▶ [DIRECTIONS FOR THIS TASK]: Go through the listing and pick out each line with the word "helpers" in it.

▶ [DATA SECTION]:
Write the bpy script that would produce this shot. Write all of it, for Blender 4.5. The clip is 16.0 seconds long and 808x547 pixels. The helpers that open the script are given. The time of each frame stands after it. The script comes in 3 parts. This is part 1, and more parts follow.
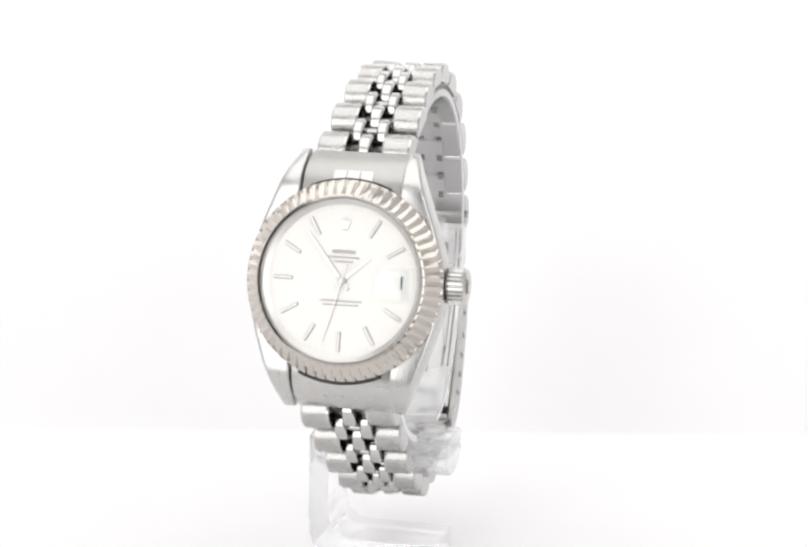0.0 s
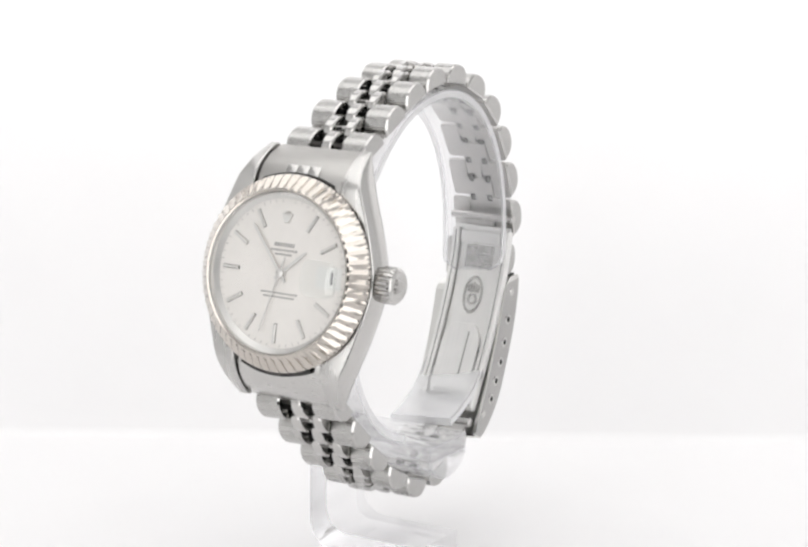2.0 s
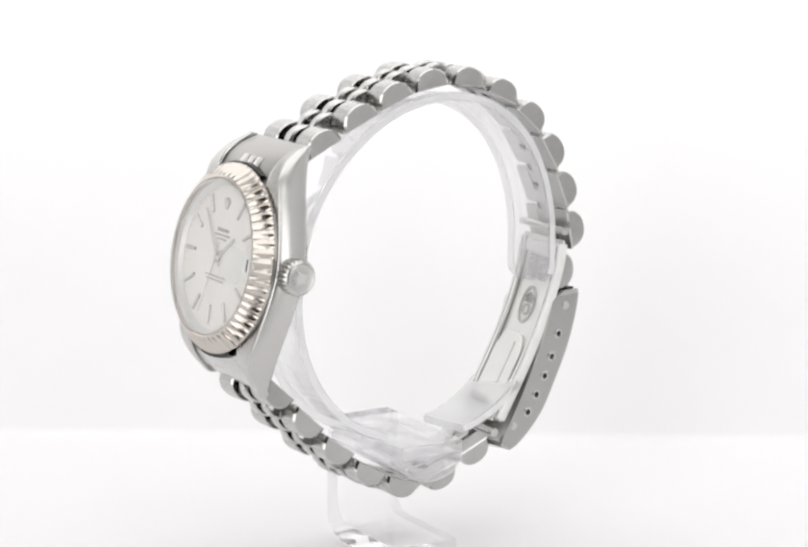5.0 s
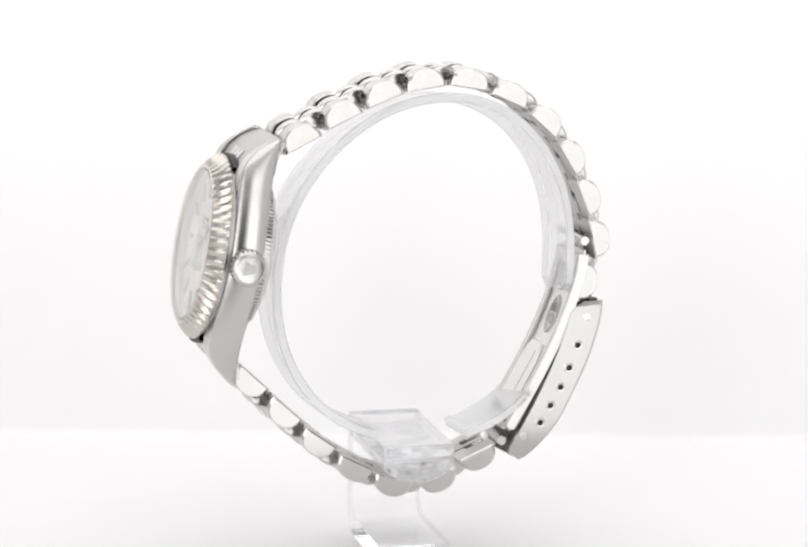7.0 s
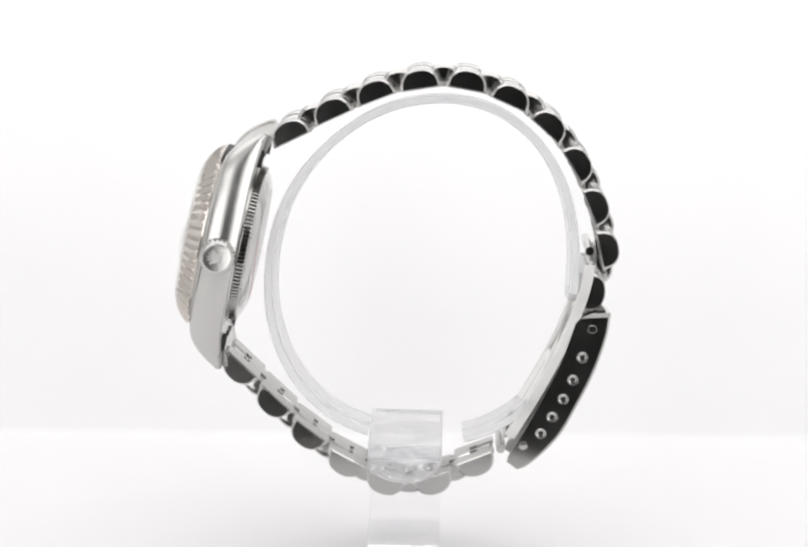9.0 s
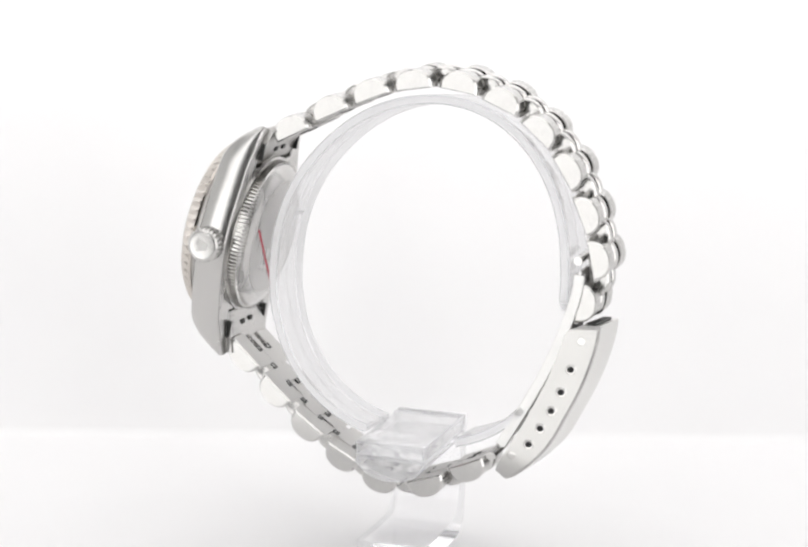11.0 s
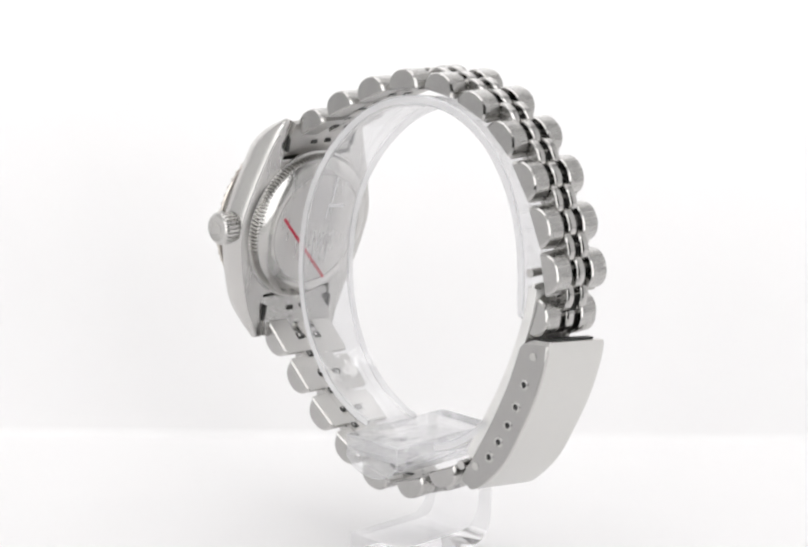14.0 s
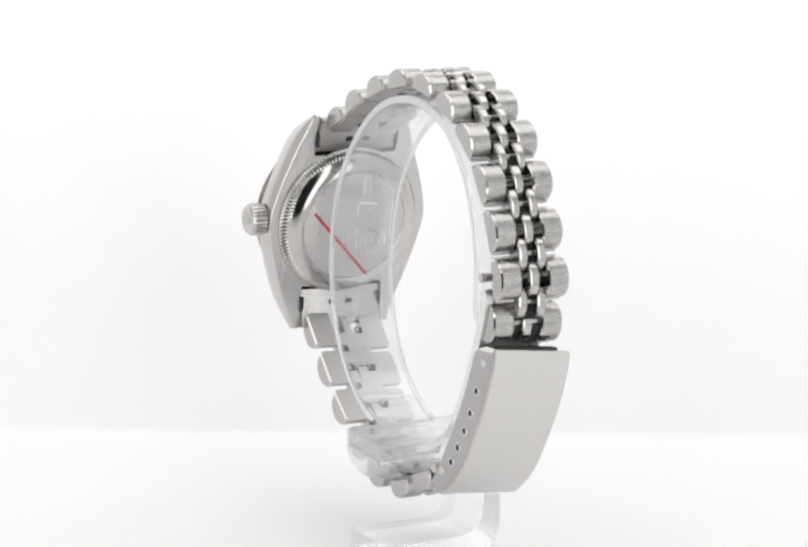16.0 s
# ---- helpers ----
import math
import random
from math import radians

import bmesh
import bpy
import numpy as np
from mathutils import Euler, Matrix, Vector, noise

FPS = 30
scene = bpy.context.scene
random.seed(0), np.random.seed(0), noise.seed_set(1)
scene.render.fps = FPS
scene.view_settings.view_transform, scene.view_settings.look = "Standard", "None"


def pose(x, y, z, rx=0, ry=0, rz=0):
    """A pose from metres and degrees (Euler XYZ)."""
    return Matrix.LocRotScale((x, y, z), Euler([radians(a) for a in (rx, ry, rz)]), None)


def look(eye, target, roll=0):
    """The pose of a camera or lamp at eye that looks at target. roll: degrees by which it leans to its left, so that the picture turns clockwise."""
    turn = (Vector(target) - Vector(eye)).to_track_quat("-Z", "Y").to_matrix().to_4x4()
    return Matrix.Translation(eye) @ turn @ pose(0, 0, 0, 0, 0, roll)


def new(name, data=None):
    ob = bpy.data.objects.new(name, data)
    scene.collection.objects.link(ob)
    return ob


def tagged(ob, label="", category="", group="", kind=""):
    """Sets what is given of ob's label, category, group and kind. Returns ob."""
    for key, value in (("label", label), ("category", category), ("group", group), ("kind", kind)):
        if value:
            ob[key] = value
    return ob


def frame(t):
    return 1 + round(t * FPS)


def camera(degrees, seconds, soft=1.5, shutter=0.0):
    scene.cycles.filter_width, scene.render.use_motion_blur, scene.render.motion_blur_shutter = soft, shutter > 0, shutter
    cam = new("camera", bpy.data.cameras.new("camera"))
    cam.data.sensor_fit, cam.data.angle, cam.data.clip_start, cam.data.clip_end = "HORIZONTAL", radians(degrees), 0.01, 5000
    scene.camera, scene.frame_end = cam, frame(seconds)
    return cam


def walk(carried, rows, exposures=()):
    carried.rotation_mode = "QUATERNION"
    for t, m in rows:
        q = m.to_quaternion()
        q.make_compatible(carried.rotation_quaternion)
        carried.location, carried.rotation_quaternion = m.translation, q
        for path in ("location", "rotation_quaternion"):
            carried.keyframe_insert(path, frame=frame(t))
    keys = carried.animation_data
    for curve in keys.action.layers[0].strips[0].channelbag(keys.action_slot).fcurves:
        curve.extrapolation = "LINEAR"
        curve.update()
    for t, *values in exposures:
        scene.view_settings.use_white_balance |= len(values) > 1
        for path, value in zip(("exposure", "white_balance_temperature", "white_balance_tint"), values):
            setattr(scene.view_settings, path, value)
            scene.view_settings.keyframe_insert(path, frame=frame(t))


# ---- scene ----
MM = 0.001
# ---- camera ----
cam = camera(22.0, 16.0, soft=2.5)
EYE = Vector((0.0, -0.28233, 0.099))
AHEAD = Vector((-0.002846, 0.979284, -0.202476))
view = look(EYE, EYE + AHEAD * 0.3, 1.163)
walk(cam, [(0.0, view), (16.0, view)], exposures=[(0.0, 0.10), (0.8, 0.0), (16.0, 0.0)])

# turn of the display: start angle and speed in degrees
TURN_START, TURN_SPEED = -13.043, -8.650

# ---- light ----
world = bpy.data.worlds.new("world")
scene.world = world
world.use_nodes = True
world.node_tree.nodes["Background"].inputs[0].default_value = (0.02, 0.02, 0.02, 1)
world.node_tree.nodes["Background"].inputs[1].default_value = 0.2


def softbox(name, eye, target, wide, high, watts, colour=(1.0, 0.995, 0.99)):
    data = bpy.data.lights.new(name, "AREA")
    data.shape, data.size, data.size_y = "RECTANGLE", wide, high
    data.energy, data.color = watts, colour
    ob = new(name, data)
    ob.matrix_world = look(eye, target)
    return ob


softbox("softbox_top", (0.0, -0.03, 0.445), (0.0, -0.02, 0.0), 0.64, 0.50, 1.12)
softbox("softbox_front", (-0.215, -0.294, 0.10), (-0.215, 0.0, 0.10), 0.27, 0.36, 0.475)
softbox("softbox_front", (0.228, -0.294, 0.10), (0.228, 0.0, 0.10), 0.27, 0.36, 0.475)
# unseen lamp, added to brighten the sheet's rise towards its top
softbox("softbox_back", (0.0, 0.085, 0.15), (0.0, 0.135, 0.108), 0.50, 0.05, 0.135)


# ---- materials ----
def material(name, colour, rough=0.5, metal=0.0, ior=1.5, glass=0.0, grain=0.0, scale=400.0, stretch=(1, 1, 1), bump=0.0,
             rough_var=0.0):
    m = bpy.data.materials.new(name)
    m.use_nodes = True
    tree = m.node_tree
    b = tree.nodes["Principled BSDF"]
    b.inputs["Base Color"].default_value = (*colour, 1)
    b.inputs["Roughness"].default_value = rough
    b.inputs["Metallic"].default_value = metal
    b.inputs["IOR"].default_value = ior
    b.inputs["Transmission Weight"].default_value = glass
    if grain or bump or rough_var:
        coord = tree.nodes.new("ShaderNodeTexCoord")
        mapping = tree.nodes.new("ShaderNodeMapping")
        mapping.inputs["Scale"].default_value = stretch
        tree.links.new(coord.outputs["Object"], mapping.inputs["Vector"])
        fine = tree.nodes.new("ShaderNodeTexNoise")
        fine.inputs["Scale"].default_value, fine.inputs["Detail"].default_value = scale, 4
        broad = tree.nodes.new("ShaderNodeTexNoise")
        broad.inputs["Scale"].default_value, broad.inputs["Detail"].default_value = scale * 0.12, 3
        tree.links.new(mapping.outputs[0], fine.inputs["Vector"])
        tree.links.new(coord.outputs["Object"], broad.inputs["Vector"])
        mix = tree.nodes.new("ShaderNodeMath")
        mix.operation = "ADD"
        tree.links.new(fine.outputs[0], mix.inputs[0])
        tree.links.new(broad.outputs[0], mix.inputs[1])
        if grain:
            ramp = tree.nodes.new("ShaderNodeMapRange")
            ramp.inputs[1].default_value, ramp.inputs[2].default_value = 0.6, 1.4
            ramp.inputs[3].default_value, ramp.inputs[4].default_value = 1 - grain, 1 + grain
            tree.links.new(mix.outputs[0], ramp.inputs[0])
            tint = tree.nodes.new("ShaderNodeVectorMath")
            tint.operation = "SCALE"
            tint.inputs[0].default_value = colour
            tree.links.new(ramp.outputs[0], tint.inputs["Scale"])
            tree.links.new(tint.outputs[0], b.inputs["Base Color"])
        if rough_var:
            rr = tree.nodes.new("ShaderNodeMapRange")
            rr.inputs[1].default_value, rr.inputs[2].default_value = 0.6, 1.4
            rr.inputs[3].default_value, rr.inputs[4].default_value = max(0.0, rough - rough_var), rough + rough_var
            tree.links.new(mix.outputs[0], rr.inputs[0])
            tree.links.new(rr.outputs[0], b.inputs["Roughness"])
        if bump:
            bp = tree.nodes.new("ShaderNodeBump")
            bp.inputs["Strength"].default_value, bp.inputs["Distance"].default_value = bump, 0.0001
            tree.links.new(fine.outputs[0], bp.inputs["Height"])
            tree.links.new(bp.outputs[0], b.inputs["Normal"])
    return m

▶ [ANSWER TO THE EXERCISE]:
Write the bpy script that would produce this shot. Write all of it, for Blender 4.5. The clip is 16.0 seconds long and 808x547 pixels. The helpers that open the script are given. The time of each frame stands after it. The script comes in 3 parts. This is part 1, and more parts follow.
# ---- helpers ----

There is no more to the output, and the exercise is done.